During his first major interview after losing the Presidential race, Romney stated on Fox New, that the ‘ alienation of Latino and black voters did real damage to my campaign. We weren't effective taking our message to primarily to minority voters, to Hispanic Americans, African Americans, other minorities’.
Many see his remarks as an acknowledgement that the Right wing-Tea Party- element of the Republicans must be diminished if the they are going to get elected to the White House in the future. Some in the Party would like to lurch further to the Right.
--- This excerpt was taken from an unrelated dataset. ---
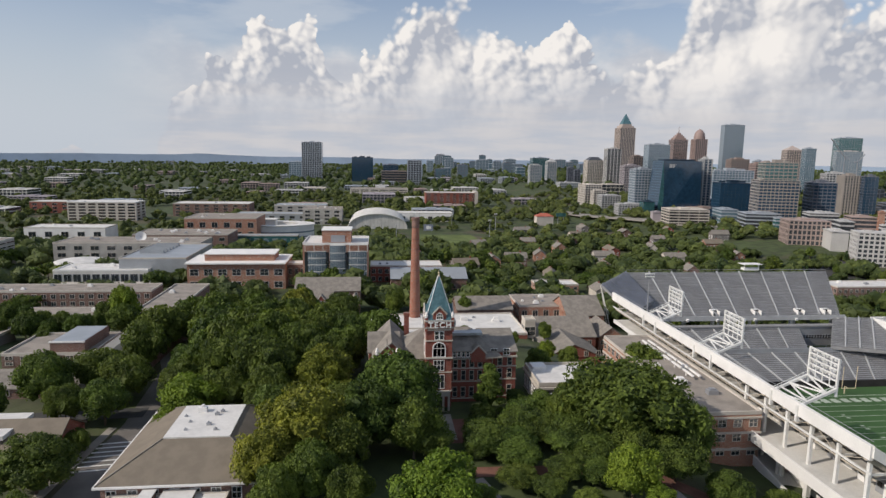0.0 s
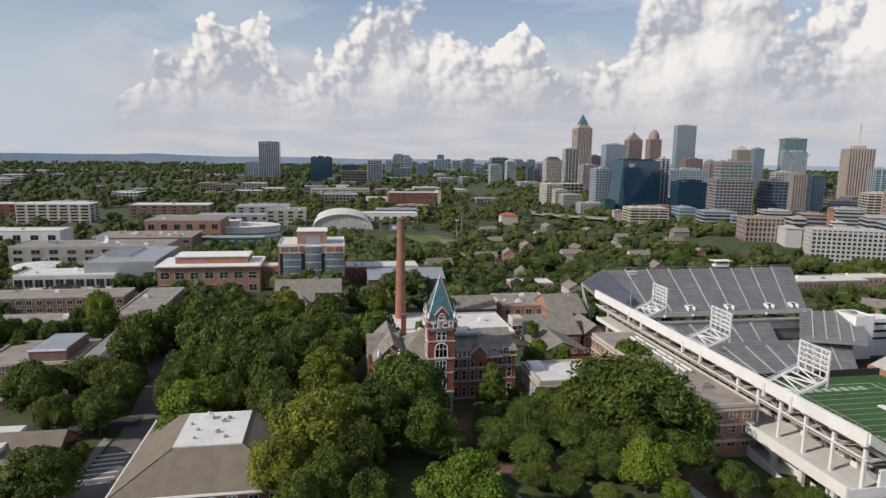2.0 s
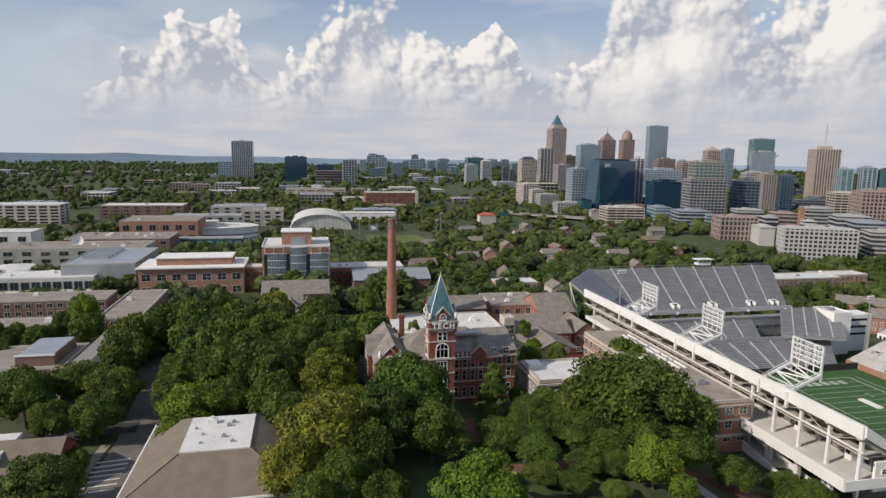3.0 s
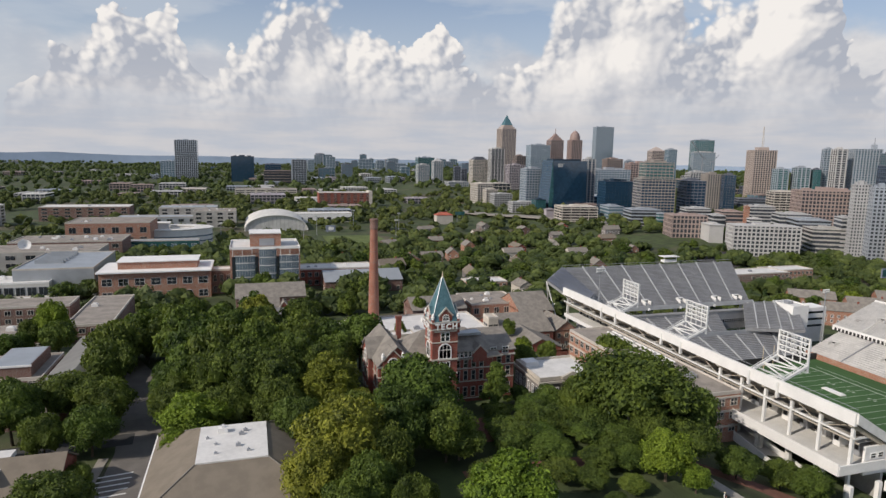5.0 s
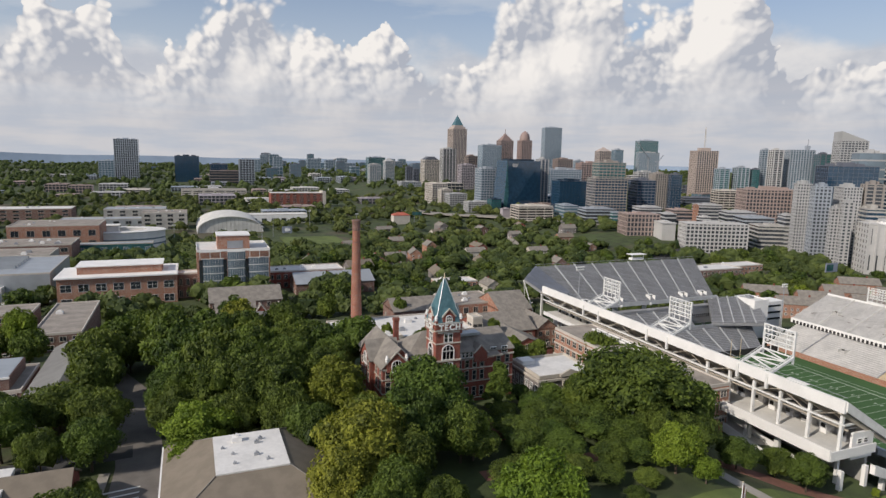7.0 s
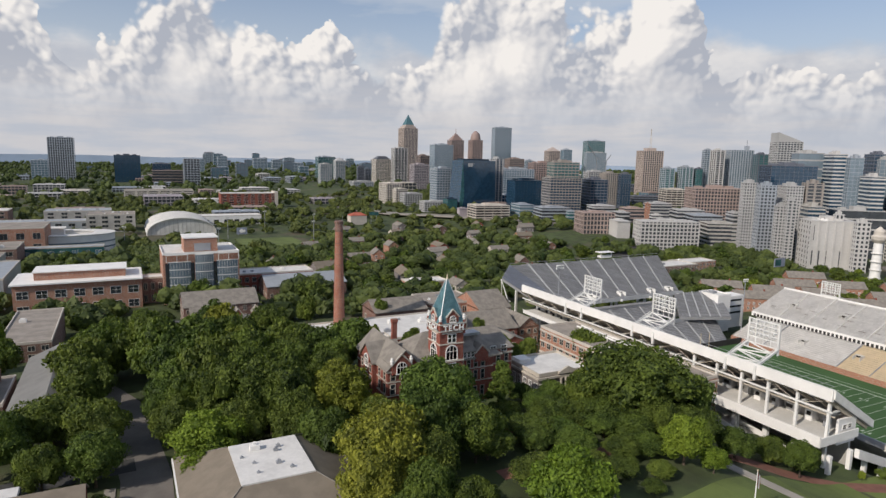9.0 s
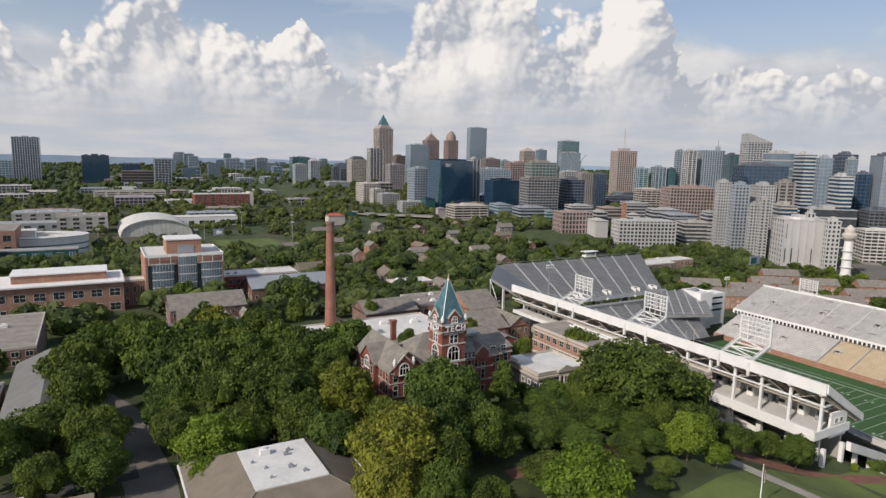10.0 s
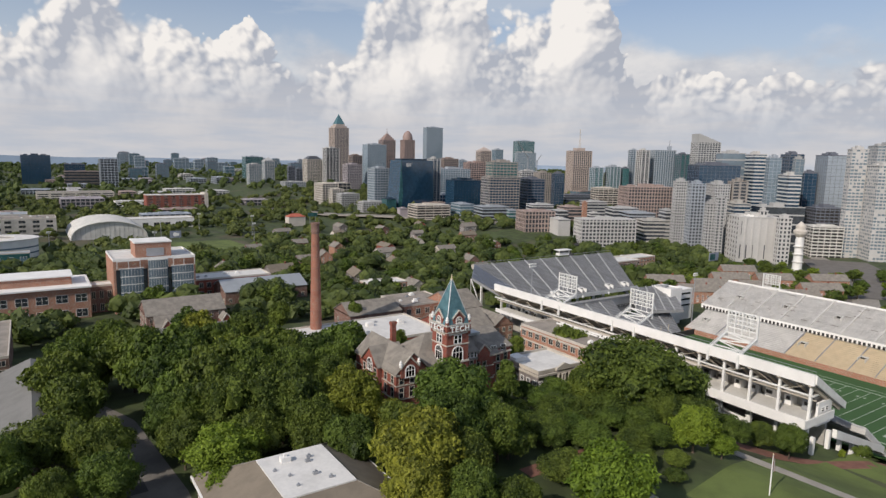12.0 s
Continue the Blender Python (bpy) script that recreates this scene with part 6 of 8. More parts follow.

What is equally fascinating about Romney’s omission is the recognition that policy issues equally played a significant factor.
‘Barack Obama’s Medicare Bill, meant a great deal to those millions who have been without basic medical care,’ Romney conceded, ‘these voters, ‘came out in great numbers.’
Which all bodes well for the BME-The Black Vote-here in the UK.
Numbers and policy areas matter here in the UK as they do there.
On Sunday, OBV’s man in Birmingham, Desmond Jadoo held another impressive voter registration clinic at Pastor Bryan Scott’s Memorial Baptist Church Soho Road Handsworth Birmingham.
The event combined voter registration with engagement and conversations between local politicians and church goers.
In one hundred marginal seats in Birmingham and beyond, OBV seeks to position the BME vote as a game changer during the next General Election.
If they can do it in the US, we can do it here particularly when we’ve got the likes of Desmond Jadoo and Pastor Bryan Scott.